Em 29 de março de 1944, enquanto ainda se mantinha escondida, ela ouviu pela rádio uma declaração do ministro da educação do governo holandês, Gerrit Bolkestein, exilado em Londres, afirmando que, depois da guerra, ele esperava recolher testemunhos oculares do sofrimento do povo holandês sob ocupação alemã, como cartas e diários. Anne Frank começou, após a escuta da rádio, a reescrever o diário. De maio de 1944 até ser descoberta no esconderijo, ela escreveu quatro páginas inteiras por dia. Desde então a escrita intimista da menina alemã passou a ser elaborada com o intuito de ser aberta ao público.

O diário corresponde a um gênero intimista, ou seja, é uma escrita não aberta ao público leitor, pretendia assim guardar seus sentimentos mais profundos para si mesma. Contudo, motivada pela declaração de Gerrit Bolkestein, decidiu que publicaria o diário quando a guerra terminasse. A Holanda ainda estava ocupada pelo exército alemão. É fato que o ser humano é capaz de suportar as piores atrocidades desde que haja ao menos um fio de esperança de que o sofrimento acabe em algum momento. O confinamento no esconderijo foi possível de ser suportado porque havia a esperança de que o exército russo avançasse e conseguisse libertá-los.

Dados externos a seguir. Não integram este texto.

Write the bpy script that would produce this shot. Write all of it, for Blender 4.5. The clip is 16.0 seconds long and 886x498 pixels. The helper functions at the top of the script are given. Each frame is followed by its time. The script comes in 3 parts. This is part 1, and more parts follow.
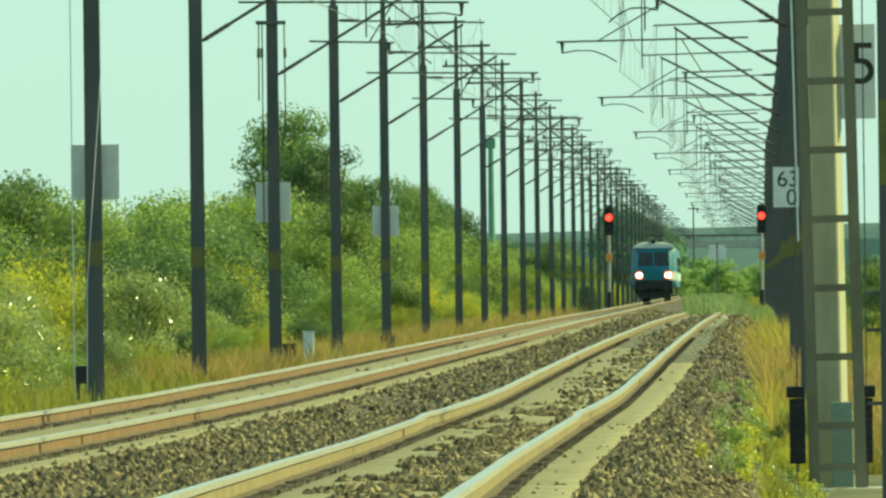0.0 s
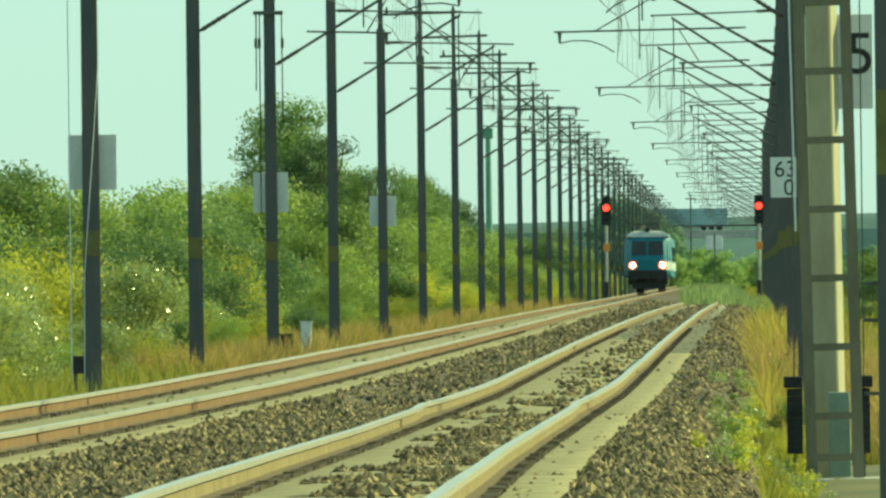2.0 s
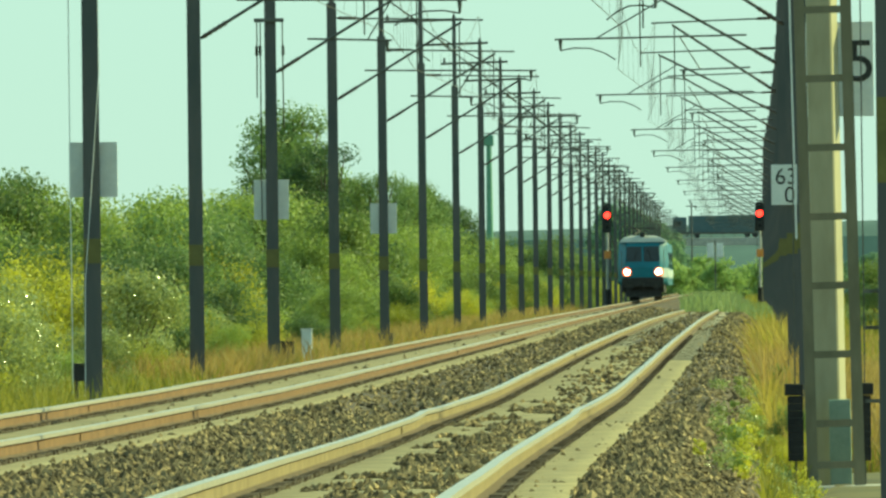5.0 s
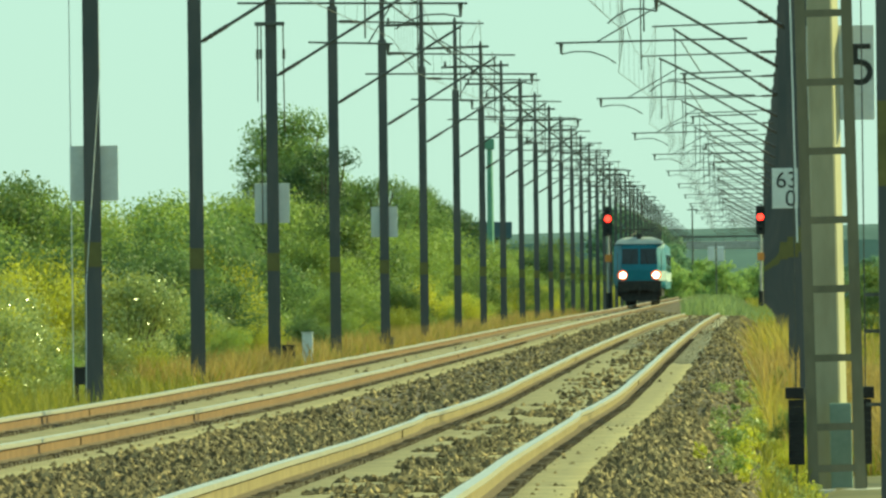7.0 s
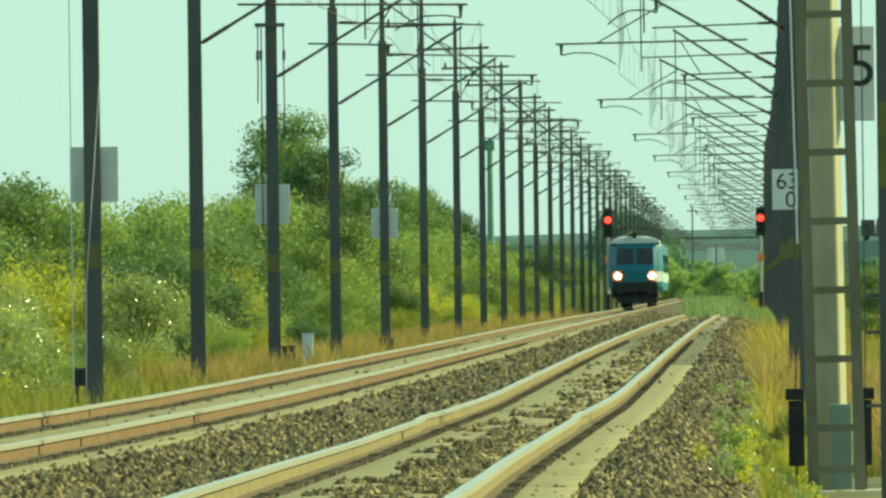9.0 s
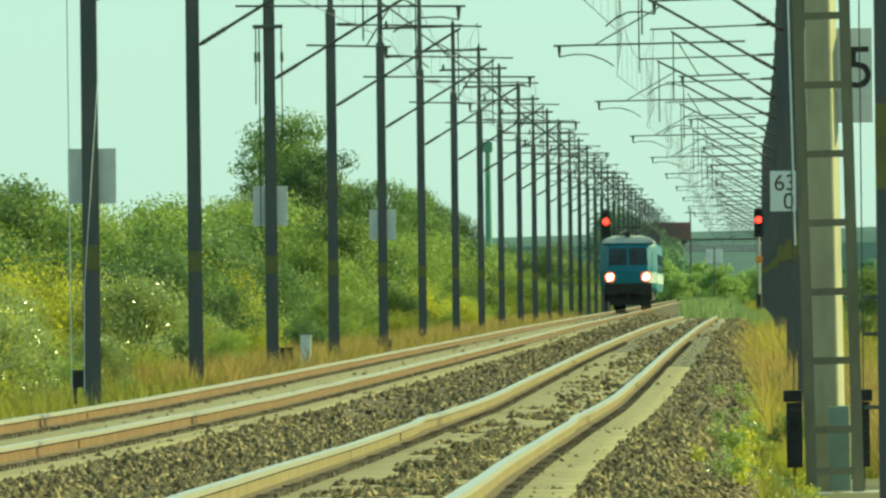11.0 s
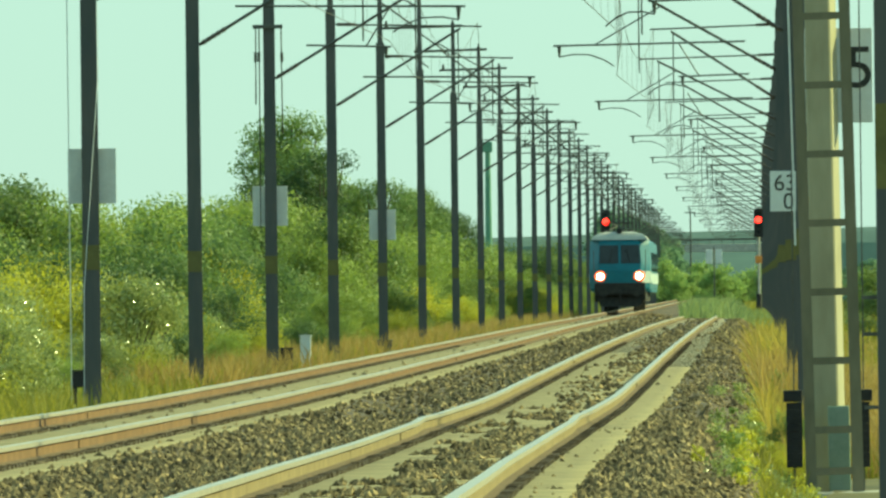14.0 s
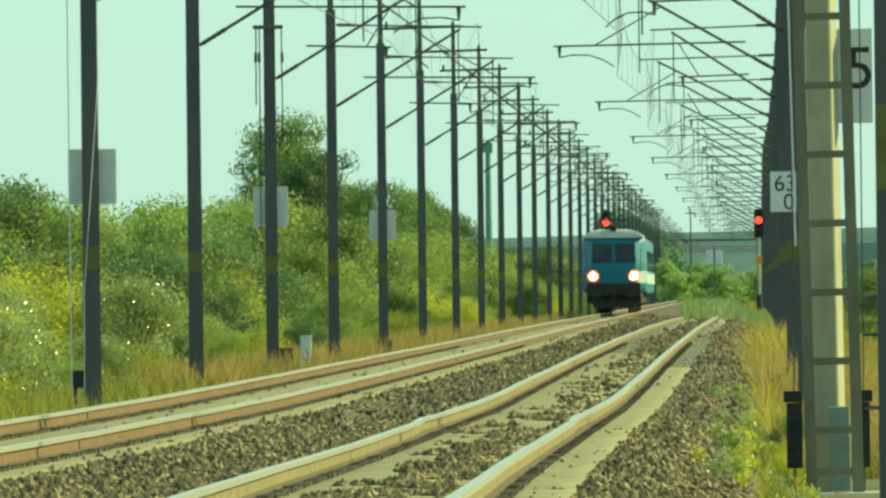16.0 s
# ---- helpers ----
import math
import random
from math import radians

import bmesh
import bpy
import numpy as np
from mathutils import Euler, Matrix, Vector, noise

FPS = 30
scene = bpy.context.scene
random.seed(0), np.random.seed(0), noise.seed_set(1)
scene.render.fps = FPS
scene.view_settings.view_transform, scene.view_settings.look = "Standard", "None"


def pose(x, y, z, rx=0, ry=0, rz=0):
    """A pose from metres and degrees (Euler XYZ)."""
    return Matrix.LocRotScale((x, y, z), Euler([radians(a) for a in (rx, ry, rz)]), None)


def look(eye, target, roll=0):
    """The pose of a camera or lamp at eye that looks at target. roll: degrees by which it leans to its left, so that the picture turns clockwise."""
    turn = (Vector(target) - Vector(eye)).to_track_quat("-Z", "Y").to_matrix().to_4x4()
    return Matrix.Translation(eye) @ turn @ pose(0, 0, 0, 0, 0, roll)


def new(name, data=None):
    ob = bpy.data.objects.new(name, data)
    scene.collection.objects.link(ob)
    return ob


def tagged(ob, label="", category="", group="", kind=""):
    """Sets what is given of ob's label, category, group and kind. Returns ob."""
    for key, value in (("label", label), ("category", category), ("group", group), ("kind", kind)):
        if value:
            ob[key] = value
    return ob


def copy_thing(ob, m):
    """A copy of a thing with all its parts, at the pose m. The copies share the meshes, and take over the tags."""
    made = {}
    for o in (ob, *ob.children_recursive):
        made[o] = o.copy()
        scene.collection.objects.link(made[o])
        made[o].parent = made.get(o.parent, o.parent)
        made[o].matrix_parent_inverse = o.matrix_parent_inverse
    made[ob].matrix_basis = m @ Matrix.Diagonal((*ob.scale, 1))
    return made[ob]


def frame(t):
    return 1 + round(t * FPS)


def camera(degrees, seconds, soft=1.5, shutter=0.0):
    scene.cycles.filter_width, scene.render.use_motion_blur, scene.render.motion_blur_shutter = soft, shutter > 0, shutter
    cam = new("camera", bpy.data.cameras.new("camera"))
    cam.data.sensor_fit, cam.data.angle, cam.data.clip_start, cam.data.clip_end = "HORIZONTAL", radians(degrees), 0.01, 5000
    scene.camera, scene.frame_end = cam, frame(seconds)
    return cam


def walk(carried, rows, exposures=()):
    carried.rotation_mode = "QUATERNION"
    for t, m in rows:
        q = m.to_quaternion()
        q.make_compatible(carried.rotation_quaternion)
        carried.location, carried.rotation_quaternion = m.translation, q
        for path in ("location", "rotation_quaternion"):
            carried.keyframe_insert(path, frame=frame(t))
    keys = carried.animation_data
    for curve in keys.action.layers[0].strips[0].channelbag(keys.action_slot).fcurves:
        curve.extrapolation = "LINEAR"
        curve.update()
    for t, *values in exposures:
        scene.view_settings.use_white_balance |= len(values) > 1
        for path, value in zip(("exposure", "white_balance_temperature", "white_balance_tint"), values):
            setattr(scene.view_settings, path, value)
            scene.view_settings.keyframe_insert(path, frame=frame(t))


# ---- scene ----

Serviço de Comunicação Social: Qual a importância de seu diário para a História e para a Literatura?

Denísia Moraes dos Santos: O que faz de O Diário de Anne Frank uma obra lida por inúmeros leitores de toda parte do mundo está no funcionamento da estrutura da obra intrinsecamente social. Trata-se de uma criação aberta por todos os lados às influências das injustiças sociais de outras esferas da vida.

A menina Anne Frank não escreveu um mero discurso sobre si mesma, pronunciado do interior da vida. Ao escrever o diário, Anne Frank se posicionou axiologicamente frente à própria vida e precisou dar a ela um acabamento, o que só foi possível se distanciando dela. Nesse caso, a escrita do diário permitia à menina olhar-se de fora com certo excedente de visão.

Qualquer que seja o lugar do mundo já do século 21, o leitor literário é conduzido a se posicionar para ficar frente a Anne Frank, e, desse lugar, ao ver o ativismo dela, ser capaz de criar o testemunho da barbárie do holocausto. A trama de Hitler para exterminar todo um povo aponta para o pior caso de injustiça racial e social da história da humanidade. Entretanto, não é o único.

Em 2021, de acordo com a Organização do Trabalho (OIT), cinquenta milhões de pessoas são identificadas vivendo em situação de escravidão moderna. Apesar de os escravizados no atual cenário não serem mais vendidos em leilões espalhados pelas ruas das cidades, eles sofrem a mesma barbárie humana e já representam um número maior comparado aos escravizados no passado. A injustiça social revela o retrato de uma grande parcela da humanidade vivendo em situações de fome e pobreza extremas. Talvez seja por isso que a voz resistente de Anne Frank ainda ressoa com esperança de que importa haver justiça.

Denísia Moraes dos Santos é doutora em Letras pela FFLCH. Atualmente é editora de materiais didáticos e professora de Língua Portuguesa no ensino médio da rede pública estadual paulista.